## Directions for this task
Type out the complete listing below word for word, without its pictures.
======== Records for the exercise ========
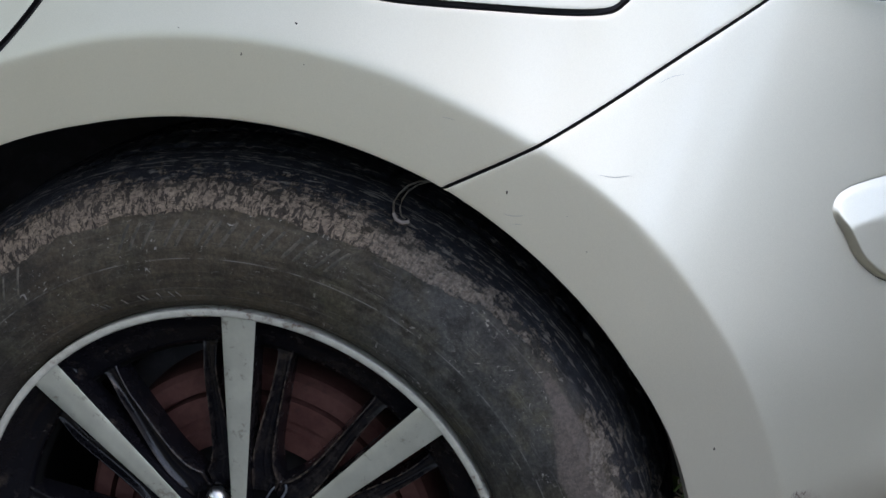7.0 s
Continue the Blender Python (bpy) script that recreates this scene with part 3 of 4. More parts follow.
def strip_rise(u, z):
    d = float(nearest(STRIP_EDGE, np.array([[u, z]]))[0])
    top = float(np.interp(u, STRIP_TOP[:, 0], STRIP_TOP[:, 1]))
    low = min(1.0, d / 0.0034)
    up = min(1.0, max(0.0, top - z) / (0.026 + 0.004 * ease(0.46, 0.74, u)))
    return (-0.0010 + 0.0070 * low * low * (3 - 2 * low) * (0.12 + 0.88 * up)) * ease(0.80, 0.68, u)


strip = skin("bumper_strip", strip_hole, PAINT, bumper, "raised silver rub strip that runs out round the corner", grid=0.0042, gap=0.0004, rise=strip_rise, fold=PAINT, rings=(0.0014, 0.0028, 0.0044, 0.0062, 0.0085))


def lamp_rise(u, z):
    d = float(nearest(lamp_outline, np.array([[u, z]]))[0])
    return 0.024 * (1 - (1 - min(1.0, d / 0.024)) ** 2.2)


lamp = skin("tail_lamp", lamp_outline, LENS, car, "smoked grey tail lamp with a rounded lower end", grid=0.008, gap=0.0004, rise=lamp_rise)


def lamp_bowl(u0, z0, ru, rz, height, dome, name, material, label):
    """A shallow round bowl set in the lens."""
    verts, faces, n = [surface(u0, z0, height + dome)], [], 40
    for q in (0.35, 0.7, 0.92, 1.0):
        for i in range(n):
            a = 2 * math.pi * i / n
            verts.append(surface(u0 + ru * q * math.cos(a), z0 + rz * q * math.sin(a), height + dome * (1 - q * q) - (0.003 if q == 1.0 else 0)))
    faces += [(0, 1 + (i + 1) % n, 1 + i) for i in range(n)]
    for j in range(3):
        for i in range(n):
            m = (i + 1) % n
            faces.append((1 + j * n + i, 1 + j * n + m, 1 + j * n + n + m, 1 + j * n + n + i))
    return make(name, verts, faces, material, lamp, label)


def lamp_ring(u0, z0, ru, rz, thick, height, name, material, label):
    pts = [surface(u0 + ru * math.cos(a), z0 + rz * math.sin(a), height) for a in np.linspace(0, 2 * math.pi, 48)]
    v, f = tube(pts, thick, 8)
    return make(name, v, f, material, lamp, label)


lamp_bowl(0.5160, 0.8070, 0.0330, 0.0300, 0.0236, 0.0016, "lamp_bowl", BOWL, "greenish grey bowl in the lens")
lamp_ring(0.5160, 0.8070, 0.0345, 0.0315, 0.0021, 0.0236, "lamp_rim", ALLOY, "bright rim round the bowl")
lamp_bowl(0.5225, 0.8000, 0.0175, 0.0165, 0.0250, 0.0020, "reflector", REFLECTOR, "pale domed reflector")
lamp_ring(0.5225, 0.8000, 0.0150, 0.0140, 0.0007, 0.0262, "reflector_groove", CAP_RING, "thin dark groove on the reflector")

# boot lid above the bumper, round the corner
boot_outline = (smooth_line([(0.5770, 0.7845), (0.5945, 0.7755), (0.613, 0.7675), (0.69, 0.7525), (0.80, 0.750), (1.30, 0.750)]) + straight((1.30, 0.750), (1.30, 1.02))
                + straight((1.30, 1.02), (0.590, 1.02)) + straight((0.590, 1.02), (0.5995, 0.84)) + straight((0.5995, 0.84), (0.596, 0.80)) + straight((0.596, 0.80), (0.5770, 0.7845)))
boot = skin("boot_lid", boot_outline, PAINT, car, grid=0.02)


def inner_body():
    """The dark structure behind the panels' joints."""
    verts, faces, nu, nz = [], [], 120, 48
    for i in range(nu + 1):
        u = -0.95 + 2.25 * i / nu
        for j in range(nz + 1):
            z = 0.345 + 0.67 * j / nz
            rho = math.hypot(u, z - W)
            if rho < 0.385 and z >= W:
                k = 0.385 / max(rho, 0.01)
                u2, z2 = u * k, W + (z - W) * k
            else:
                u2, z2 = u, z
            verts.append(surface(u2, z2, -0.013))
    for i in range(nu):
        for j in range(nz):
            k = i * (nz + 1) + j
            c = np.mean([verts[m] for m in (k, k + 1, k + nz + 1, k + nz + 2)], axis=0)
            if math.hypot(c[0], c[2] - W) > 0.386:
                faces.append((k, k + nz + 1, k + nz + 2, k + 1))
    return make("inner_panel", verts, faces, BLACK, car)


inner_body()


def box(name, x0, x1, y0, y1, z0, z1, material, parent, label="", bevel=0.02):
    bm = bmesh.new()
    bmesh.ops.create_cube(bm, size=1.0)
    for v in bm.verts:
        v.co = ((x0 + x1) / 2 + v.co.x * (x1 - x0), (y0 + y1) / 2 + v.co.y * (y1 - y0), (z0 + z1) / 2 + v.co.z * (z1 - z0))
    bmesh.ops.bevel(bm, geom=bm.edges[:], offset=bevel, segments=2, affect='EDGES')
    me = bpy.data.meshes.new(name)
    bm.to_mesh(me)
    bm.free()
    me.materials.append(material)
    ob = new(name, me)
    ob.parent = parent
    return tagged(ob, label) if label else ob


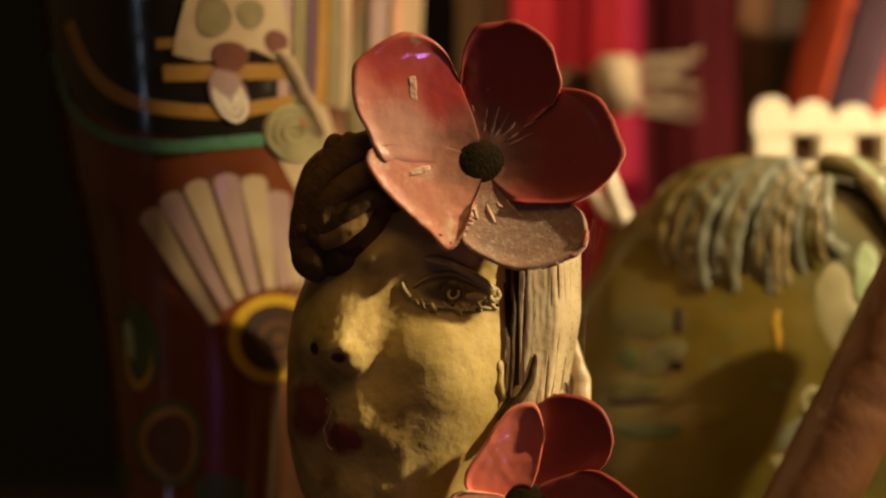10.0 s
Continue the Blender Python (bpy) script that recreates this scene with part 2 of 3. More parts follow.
========
## The answer
7.0 s
Continue the Blender Python (bpy) script that recreates this scene with part 3 of 4. More parts follow.
def strip_rise(u, z):
    d = float(nearest(STRIP_EDGE, np.array([[u, z]]))[0])
    top = float(np.interp(u, STRIP_TOP[:, 0], STRIP_TOP[:, 1]))
    low = min(1.0, d / 0.0034)
    up = min(1.0, max(0.0, top - z) / (0.026 + 0.004 * ease(0.46, 0.74, u)))
    return (-0.0010 + 0.0070 * low * low * (3 - 2 * low) * (0.12 + 0.88 * up)) * ease(0.80, 0.68, u)


strip = skin("bumper_strip", strip_hole, PAINT, bumper, "raised silver rub strip that runs out round the corner", grid=0.0042, gap=0.0004, rise=strip_rise, fold=PAINT, rings=(0.0014, 0.0028, 0.0044, 0.0062, 0.0085))


def lamp_rise(u, z):
    d = float(nearest(lamp_outline, np.array([[u, z]]))[0])
    return 0.024 * (1 - (1 - min(1.0, d / 0.024)) ** 2.2)


lamp = skin("tail_lamp", lamp_outline, LENS, car, "smoked grey tail lamp with a rounded lower end", grid=0.008, gap=0.0004, rise=lamp_rise)


def lamp_bowl(u0, z0, ru, rz, height, dome, name, material, label):
    """A shallow round bowl set in the lens."""
    verts, faces, n = [surface(u0, z0, height + dome)], [], 40
    for q in (0.35, 0.7, 0.92, 1.0):
        for i in range(n):
            a = 2 * math.pi * i / n
            verts.append(surface(u0 + ru * q * math.cos(a), z0 + rz * q * math.sin(a), height + dome * (1 - q * q) - (0.003 if q == 1.0 else 0)))
    faces += [(0, 1 + (i + 1) % n, 1 + i) for i in range(n)]
    for j in range(3):
        for i in range(n):
            m = (i + 1) % n
            faces.append((1 + j * n + i, 1 + j * n + m, 1 + j * n + n + m, 1 + j * n + n + i))
    return make(name, verts, faces, material, lamp, label)


def lamp_ring(u0, z0, ru, rz, thick, height, name, material, label):
    pts = [surface(u0 + ru * math.cos(a), z0 + rz * math.sin(a), height) for a in np.linspace(0, 2 * math.pi, 48)]
    v, f = tube(pts, thick, 8)
    return make(name, v, f, material, lamp, label)


lamp_bowl(0.5160, 0.8070, 0.0330, 0.0300, 0.0236, 0.0016, "lamp_bowl", BOWL, "greenish grey bowl in the lens")
lamp_ring(0.5160, 0.8070, 0.0345, 0.0315, 0.0021, 0.0236, "lamp_rim", ALLOY, "bright rim round the bowl")
lamp_bowl(0.5225, 0.8000, 0.0175, 0.0165, 0.0250, 0.0020, "reflector", REFLECTOR, "pale domed reflector")
lamp_ring(0.5225, 0.8000, 0.0150, 0.0140, 0.0007, 0.0262, "reflector_groove", CAP_RING, "thin dark groove on the reflector")

# boot lid above the bumper, round the corner
boot_outline = (smooth_line([(0.5770, 0.7845), (0.5945, 0.7755), (0.613, 0.7675), (0.69, 0.7525), (0.80, 0.750), (1.30, 0.750)]) + straight((1.30, 0.750), (1.30, 1.02))
                + straight((1.30, 1.02), (0.590, 1.02)) + straight((0.590, 1.02), (0.5995, 0.84)) + straight((0.5995, 0.84), (0.596, 0.80)) + straight((0.596, 0.80), (0.5770, 0.7845)))
boot = skin("boot_lid", boot_outline, PAINT, car, grid=0.02)


def inner_body():
    """The dark structure behind the panels' joints."""
    verts, faces, nu, nz = [], [], 120, 48
    for i in range(nu + 1):
        u = -0.95 + 2.25 * i / nu
        for j in range(nz + 1):
            z = 0.345 + 0.67 * j / nz
            rho = math.hypot(u, z - W)
            if rho < 0.385 and z >= W:
                k = 0.385 / max(rho, 0.01)
                u2, z2 = u * k, W + (z - W) * k
            else:
                u2, z2 = u, z
            verts.append(surface(u2, z2, -0.013))
    for i in range(nu):
        for j in range(nz):
            k = i * (nz + 1) + j
            c = np.mean([verts[m] for m in (k, k + 1, k + nz + 1, k + nz + 2)], axis=0)
            if math.hypot(c[0], c[2] - W) > 0.386:
                faces.append((k, k + nz + 1, k + nz + 2, k + 1))
    return make("inner_panel", verts, faces, BLACK, car)


inner_body()


def box(name, x0, x1, y0, y1, z0, z1, material, parent, label="", bevel=0.02):
    bm = bmesh.new()
    bmesh.ops.create_cube(bm, size=1.0)
    for v in bm.verts:
        v.co = ((x0 + x1) / 2 + v.co.x * (x1 - x0), (y0 + y1) / 2 + v.co.y * (y1 - y0), (z0 + z1) / 2 + v.co.z * (z1 - z0))
    bmesh.ops.bevel(bm, geom=bm.edges[:], offset=bevel, segments=2, affect='EDGES')
    me = bpy.data.meshes.new(name)
    bm.to_mesh(me)
    bm.free()
    me.materials.append(material)
    ob = new(name, me)
    ob.parent = parent
    return tagged(ob, label) if label else ob


10.0 s
Continue the Blender Python (bpy) script that recreates this scene with part 2 of 3. More parts follow.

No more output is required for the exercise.